Mobilisation sociale en réponse à  l'intention de Renault de supprimer plus de 6 000 emplois en Europe

mis en ligne le 13 mars 1997

Donner un coup d'arrêt

Il y a tout lieu de penser que le déroulement de l'affaire Renault, annonçant la fermeture du site de Vilvorde en Belgique, qui emploie 3 100 personnes, suivie de la suppression de 2 700 postes de travail en France, afin de réaliser, selon la direction et les habituels histrions du libéralisme, les « sacrifices nécessaires » à la bonne santé économique du grand constructeur automobile, relève de la mise en scène et de la manipulation d'opinion. Le temps fort du premier acte, dont l'objet était sans doute de minimiser une possible inquiétude populaire, la convocation du président-directeur général, le sieur Schweitzer, à Matignon pour qu'il s'y fasse taper sur les doigts, essayait de faire oublier que l'État français possède encore 46 pour 100 des parts de ce qui fut la RNUR. Et que la direction de Renault avait provisionné plusieurs milliards de francs en prévision d'une vague importante de licenciements.
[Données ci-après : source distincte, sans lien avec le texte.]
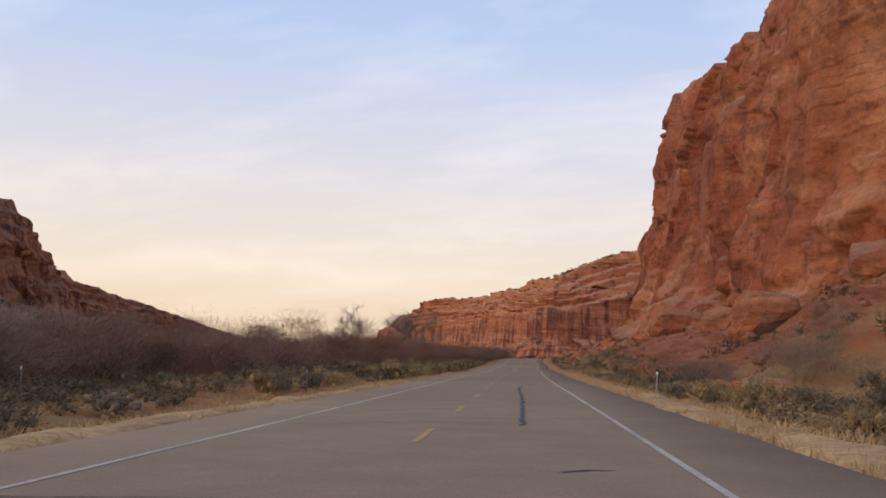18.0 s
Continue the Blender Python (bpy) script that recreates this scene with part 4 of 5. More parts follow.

« Dossier bien lourd », a-t-on sans doute jugé en haut lieu : un nom symbole, Renault, qui fut longtemps appelé la forteresse ouvrière d'où partirent, entre 1950 et 1970, des mouvements sociaux importants qui aboutirent à d'appréciables avancées sociales ; une marque phare de l'industrie française... Il serait nécessaire d'habiller l'affaire, qui risquait d'être chaude, et d'y montrer de l'humanité, du souci pour le bien public et de la mansuétude pour les faibles et ceux que l'impitoyable lutte économique et le progrès technologique écraseront dans leur inexorable marche. Nos gouvernants jouent à merveille ce rôle de composition, il est vrai qu'ils le jouent souvent.

Bien sûr, vinrent quelques couacs de l'autre côté du Quiévrain, du gouvernement fédéral belge, qui répète à qui veut l'entendre - il songe surtout à être entendu de ses électeurs flamands - qu'il n'était pas au courant, pas réellement informé : Louis Schweitzer, qui endosse dans ce scénario le vilain costume de l'homme de fer, l'avait seulement averti de quelques difficultés économiques passagères.

Chasse aux emplois

Est-il nécessaire de rappeler que la marque au losange est coutumière, comme ses consœurs de la construction automobile, des réductions d'effectifs tous azimuts ? Tous les ans se renouvellent les plans sociaux et les disparitions de postes de travail. Trente mille suppressions d'emplois en sept ans dans le monde entier et 15 000 en France !

Cette situation de chasse ouverte aux emplois n'est pas particulière à l'industrie automobile. Elle se répète dans tous les secteurs : chez Michelin en 1993, 2 000 suppressions d'emplois, gain pour l'entreprise : 3,5 milliards de francs ; chez Danone, en 1995, 297 suppressions de postes, gain pour l'entreprise : 2 milliards ; à l'Aérospatiale, en 1995, 4 600 disparitions d'emplois malgré la commande de 120 Airbus qui seront vendus à une compagnie américaine pour la coquette somme de 12 milliards de dollars.

L'élément nouveau, ce qui commence à faire gripper le mécanisme de décervelage organisé par les managers de l'État et des entreprises, ce sont les réactions, le refus de ce qui est présenté comme une fatalité et qui relève, en fait, de l'avidité à plus de bénéfices, plus de pouvoirs, plus de salaire pour les dirigeants -- on voudrait bien connaître le traitement et les avantages en nature du sieur Schweitzer... Des délégations de salariés de Vilvorde ont été reçues dans des sites français de la marque ; des manifestations ont déjà eu lieu ; d'autres sont prévues : à l'instant de mettre sous presse, nous apprenons que tous les syndicats de l'Europe implantés chez Renault -- y compris nos camarades de la CGT d'Espagne, qui seront présents -- appellent, mardi 11, à une manifestation devant le siège social, à Billancourt.

Même les lourdes représentations de la Confédération européenne des syndicats, plus habituées au lobbying auprès de la Commission européenne de Bruxelles et qui n'avaient guère apprécié les mouvements sociaux de décembre 1995 en France, se seraient émues.

Le mouvement syndical est-il en train de réinventer l'internationalisme ? Il serait bien temps - comme il est temps de donner un coup d'arrêt à l'arrogance patronale.